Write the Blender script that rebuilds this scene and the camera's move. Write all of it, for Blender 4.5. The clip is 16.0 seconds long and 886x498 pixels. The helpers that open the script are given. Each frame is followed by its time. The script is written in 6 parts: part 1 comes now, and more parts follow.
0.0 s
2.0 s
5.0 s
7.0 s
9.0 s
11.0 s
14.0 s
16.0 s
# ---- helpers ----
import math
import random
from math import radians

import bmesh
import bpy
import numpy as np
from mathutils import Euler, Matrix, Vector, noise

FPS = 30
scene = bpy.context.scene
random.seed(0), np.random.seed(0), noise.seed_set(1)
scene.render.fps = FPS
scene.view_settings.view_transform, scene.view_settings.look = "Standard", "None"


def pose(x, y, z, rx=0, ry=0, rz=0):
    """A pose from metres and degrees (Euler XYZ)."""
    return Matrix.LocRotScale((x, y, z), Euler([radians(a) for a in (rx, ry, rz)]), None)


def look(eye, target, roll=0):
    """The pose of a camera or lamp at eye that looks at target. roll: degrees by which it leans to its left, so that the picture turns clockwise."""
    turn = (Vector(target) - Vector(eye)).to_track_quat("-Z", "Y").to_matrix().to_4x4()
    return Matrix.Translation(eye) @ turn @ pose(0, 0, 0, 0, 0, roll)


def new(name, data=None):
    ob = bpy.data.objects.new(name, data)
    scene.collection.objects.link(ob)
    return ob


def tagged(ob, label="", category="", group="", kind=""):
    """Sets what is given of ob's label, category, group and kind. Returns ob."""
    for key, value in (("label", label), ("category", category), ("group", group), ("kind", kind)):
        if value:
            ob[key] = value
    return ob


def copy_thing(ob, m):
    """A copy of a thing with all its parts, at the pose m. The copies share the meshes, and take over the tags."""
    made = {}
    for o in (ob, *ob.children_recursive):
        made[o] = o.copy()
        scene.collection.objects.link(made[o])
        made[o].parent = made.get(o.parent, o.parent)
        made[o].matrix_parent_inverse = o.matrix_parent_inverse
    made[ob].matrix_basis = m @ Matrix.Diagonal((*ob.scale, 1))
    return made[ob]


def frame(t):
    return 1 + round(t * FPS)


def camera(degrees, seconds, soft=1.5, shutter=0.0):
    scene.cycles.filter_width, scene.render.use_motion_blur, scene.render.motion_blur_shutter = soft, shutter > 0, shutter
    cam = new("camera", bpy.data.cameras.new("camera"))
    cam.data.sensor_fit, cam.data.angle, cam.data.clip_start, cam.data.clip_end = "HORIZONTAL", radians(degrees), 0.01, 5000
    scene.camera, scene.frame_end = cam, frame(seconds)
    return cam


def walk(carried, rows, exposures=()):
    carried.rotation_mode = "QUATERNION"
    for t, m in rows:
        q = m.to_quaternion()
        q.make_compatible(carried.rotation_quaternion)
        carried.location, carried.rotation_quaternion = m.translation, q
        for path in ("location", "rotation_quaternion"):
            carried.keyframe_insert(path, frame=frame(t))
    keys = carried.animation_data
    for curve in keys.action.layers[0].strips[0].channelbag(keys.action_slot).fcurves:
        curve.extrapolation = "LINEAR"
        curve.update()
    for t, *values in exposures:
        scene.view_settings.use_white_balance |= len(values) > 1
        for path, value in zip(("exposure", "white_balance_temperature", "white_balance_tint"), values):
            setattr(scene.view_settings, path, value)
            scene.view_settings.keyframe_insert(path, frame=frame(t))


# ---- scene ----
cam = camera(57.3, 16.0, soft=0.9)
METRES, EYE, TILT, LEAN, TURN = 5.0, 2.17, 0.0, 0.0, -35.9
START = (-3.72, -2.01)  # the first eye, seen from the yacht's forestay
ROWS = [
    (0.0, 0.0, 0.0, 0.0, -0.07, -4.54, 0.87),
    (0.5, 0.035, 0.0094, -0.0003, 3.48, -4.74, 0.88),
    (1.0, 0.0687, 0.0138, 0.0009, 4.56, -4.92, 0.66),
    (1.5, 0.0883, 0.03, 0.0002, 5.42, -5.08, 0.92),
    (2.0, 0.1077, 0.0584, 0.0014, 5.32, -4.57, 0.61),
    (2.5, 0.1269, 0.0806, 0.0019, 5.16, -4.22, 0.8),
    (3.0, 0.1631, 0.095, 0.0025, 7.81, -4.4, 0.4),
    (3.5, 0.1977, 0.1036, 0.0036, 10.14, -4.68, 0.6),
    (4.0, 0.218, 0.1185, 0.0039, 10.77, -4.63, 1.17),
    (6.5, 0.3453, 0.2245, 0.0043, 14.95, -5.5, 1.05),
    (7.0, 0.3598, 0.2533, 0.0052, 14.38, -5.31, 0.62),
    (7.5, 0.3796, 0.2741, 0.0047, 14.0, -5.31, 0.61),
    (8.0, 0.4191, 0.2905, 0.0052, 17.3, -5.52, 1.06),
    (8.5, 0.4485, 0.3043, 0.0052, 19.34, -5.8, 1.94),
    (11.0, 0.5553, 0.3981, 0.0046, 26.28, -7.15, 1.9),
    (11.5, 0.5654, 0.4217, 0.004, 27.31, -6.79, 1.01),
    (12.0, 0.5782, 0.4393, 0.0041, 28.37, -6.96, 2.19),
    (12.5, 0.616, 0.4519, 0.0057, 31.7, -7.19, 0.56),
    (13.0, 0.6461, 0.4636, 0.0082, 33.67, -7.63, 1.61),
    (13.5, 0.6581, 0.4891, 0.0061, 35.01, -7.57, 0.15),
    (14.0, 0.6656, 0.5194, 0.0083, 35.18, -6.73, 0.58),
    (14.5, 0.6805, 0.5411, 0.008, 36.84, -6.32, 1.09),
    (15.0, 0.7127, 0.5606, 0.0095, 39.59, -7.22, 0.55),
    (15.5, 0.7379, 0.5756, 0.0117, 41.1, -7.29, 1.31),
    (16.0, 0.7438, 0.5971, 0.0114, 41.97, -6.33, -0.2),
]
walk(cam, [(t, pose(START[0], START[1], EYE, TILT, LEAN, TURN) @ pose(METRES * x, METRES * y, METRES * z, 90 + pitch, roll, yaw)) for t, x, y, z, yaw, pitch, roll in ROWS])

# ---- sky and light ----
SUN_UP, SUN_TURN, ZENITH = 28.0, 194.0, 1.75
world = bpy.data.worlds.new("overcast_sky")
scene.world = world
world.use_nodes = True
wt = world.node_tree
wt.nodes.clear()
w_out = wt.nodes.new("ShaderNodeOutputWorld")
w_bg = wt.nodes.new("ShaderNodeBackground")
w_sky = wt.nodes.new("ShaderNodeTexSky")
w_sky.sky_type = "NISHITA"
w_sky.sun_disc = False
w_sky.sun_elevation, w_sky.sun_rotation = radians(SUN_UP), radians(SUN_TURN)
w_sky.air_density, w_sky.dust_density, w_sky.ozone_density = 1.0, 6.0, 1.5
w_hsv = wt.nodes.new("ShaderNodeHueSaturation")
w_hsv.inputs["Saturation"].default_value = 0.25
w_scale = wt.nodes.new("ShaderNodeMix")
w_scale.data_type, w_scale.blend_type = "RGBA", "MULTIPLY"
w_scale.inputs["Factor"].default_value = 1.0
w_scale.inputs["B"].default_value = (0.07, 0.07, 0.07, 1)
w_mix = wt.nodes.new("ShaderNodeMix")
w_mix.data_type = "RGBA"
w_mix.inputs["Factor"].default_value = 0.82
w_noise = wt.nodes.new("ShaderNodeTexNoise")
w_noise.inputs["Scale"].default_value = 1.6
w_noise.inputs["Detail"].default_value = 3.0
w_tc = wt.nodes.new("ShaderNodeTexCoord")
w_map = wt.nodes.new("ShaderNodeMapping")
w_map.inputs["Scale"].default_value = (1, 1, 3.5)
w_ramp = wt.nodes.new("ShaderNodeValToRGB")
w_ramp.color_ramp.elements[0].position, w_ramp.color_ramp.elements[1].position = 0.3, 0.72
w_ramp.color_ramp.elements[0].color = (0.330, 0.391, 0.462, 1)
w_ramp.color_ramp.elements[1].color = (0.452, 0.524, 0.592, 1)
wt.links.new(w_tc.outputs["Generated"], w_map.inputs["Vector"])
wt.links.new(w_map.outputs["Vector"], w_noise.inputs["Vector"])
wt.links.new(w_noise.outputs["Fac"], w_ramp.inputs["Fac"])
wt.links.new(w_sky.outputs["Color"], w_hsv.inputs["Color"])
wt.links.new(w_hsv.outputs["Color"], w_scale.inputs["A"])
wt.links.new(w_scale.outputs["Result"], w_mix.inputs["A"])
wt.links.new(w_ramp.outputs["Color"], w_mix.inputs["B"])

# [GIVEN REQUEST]
As listed above, the lines from the line with "scene.view_settings.keyframe_insert(path, frame=frame(t))" to the line with "walk(cam, [(t, pose(START[0], START[1], EYE, TILT, LEAN, TURN)" are to be echoed exactly, with both ends included and nothing added.

# [RESULT BELOW]
            scene.view_settings.keyframe_insert(path, frame=frame(t))


# ---- scene ----
cam = camera(57.3, 16.0, soft=0.9)
METRES, EYE, TILT, LEAN, TURN = 5.0, 2.17, 0.0, 0.0, -35.9
START = (-3.72, -2.01)  # the first eye, seen from the yacht's forestay
ROWS = [
    (0.0, 0.0, 0.0, 0.0, -0.07, -4.54, 0.87),
    (0.5, 0.035, 0.0094, -0.0003, 3.48, -4.74, 0.88),
    (1.0, 0.0687, 0.0138, 0.0009, 4.56, -4.92, 0.66),
    (1.5, 0.0883, 0.03, 0.0002, 5.42, -5.08, 0.92),
    (2.0, 0.1077, 0.0584, 0.0014, 5.32, -4.57, 0.61),
    (2.5, 0.1269, 0.0806, 0.0019, 5.16, -4.22, 0.8),
    (3.0, 0.1631, 0.095, 0.0025, 7.81, -4.4, 0.4),
    (3.5, 0.1977, 0.1036, 0.0036, 10.14, -4.68, 0.6),
    (4.0, 0.218, 0.1185, 0.0039, 10.77, -4.63, 1.17),
    (6.5, 0.3453, 0.2245, 0.0043, 14.95, -5.5, 1.05),
    (7.0, 0.3598, 0.2533, 0.0052, 14.38, -5.31, 0.62),
    (7.5, 0.3796, 0.2741, 0.0047, 14.0, -5.31, 0.61),
    (8.0, 0.4191, 0.2905, 0.0052, 17.3, -5.52, 1.06),
    (8.5, 0.4485, 0.3043, 0.0052, 19.34, -5.8, 1.94),
    (11.0, 0.5553, 0.3981, 0.0046, 26.28, -7.15, 1.9),
    (11.5, 0.5654, 0.4217, 0.004, 27.31, -6.79, 1.01),
    (12.0, 0.5782, 0.4393, 0.0041, 28.37, -6.96, 2.19),
    (12.5, 0.616, 0.4519, 0.0057, 31.7, -7.19, 0.56),
    (13.0, 0.6461, 0.4636, 0.0082, 33.67, -7.63, 1.61),
    (13.5, 0.6581, 0.4891, 0.0061, 35.01, -7.57, 0.15),
    (14.0, 0.6656, 0.5194, 0.0083, 35.18, -6.73, 0.58),
    (14.5, 0.6805, 0.5411, 0.008, 36.84, -6.32, 1.09),
    (15.0, 0.7127, 0.5606, 0.0095, 39.59, -7.22, 0.55),
    (15.5, 0.7379, 0.5756, 0.0117, 41.1, -7.29, 1.31),
    (16.0, 0.7438, 0.5971, 0.0114, 41.97, -6.33, -0.2),
]
walk(cam, [(t, pose(START[0], START[1], EYE, TILT, LEAN, TURN) @ pose(METRES * x, METRES * y, METRES * z, 90 + pitch, roll, yaw)) for t, x, y, z, yaw, pitch, roll in ROWS])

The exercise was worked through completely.